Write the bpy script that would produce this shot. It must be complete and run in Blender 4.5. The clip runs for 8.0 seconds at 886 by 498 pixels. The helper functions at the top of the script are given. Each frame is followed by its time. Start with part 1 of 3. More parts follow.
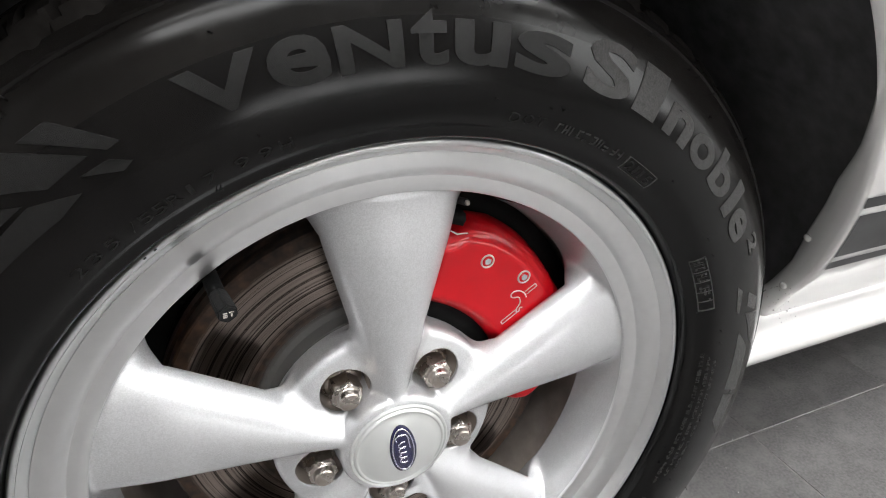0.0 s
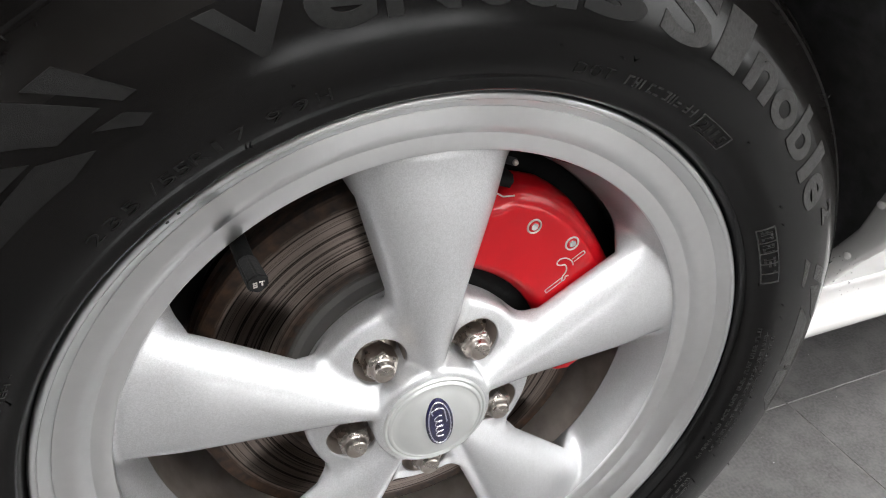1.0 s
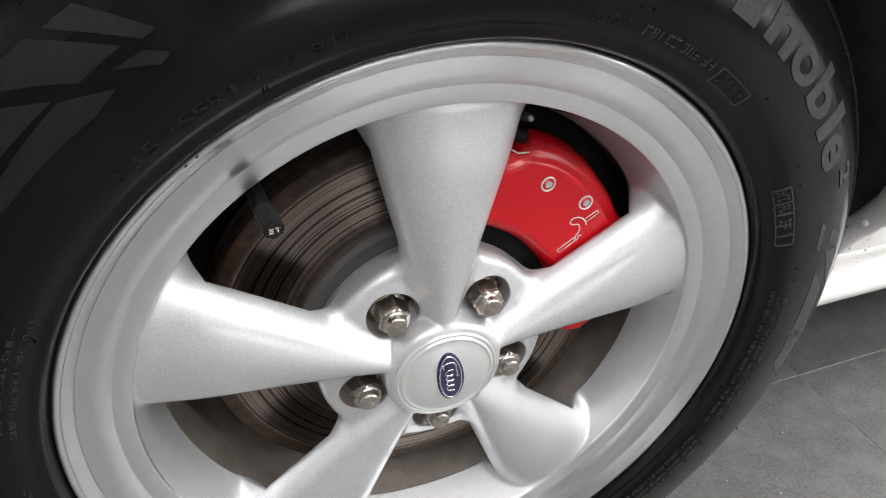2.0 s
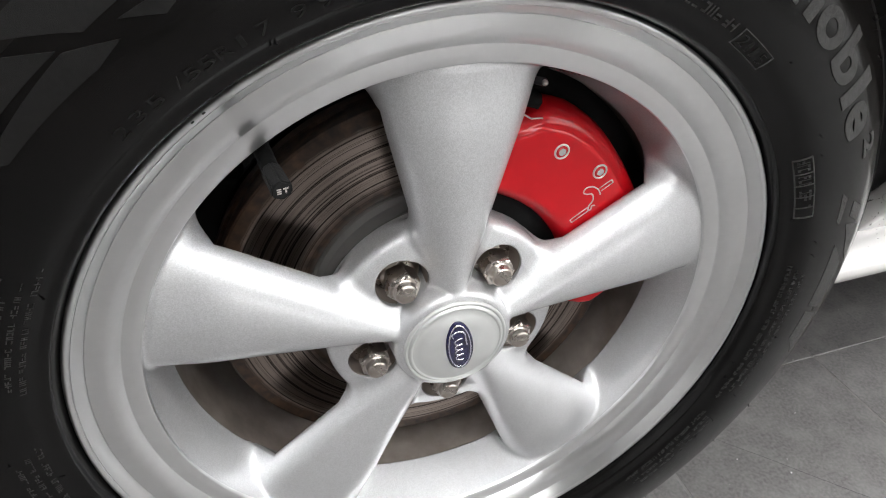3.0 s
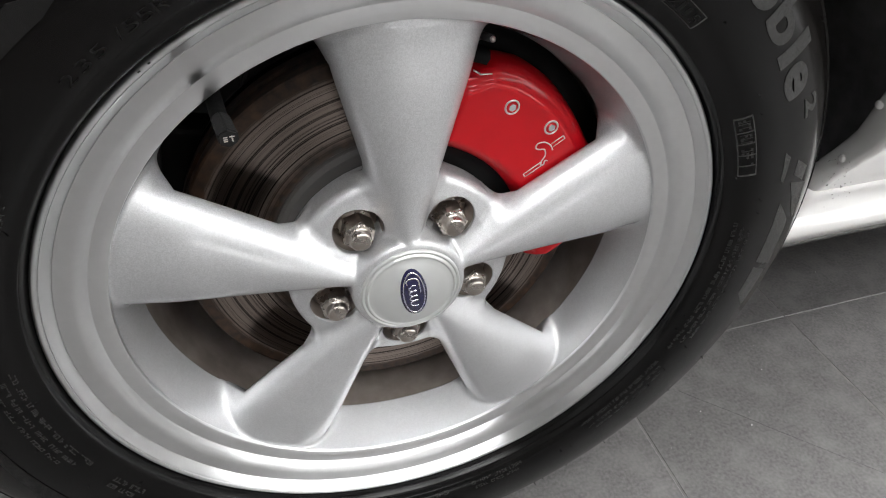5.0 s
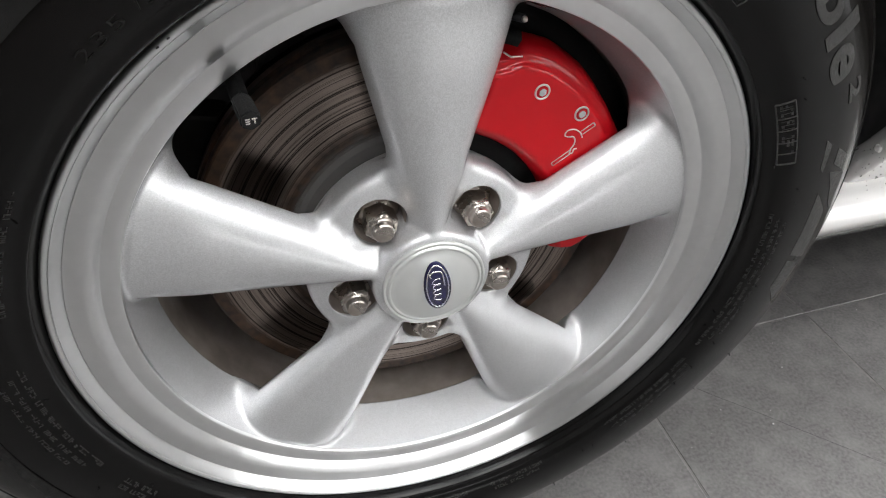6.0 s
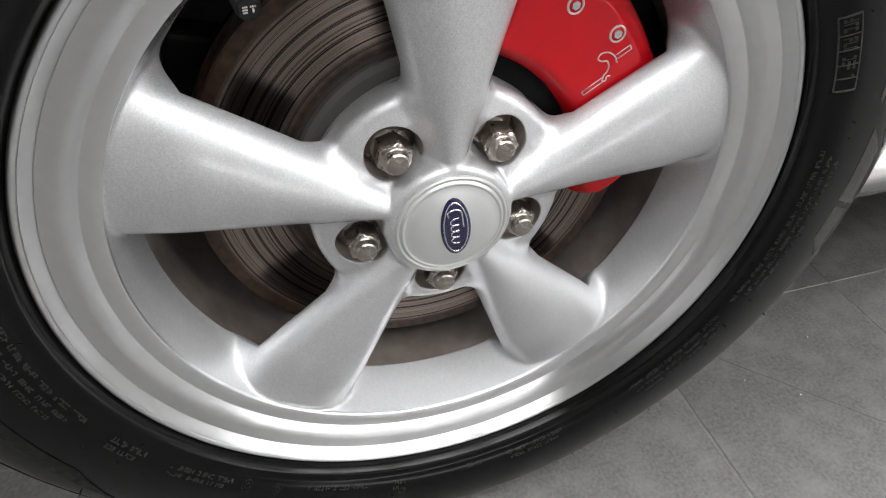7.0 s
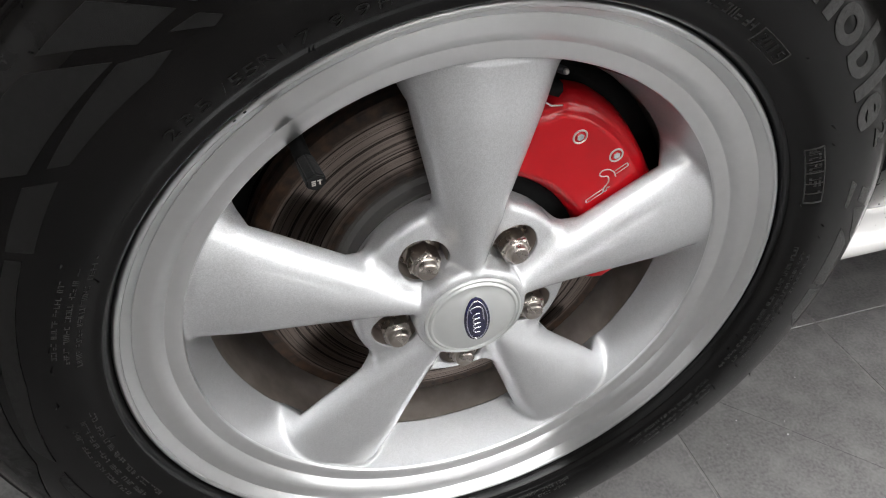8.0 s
__________
DO THIS: Output the material word for word, omitting its pictures.

OUTPUT OF THE EXERCISE:
Write the bpy script that would produce this shot. It must be complete and run in Blender 4.5. The clip runs for 8.0 seconds at 886 by 498 pixels. The helper functions at the top of the script are given. Each frame is followed by its time. Start with part 1 of 3. More parts follow.
0.0 s
1.0 s
2.0 s
3.0 s
5.0 s
6.0 s
7.0 s
8.0 s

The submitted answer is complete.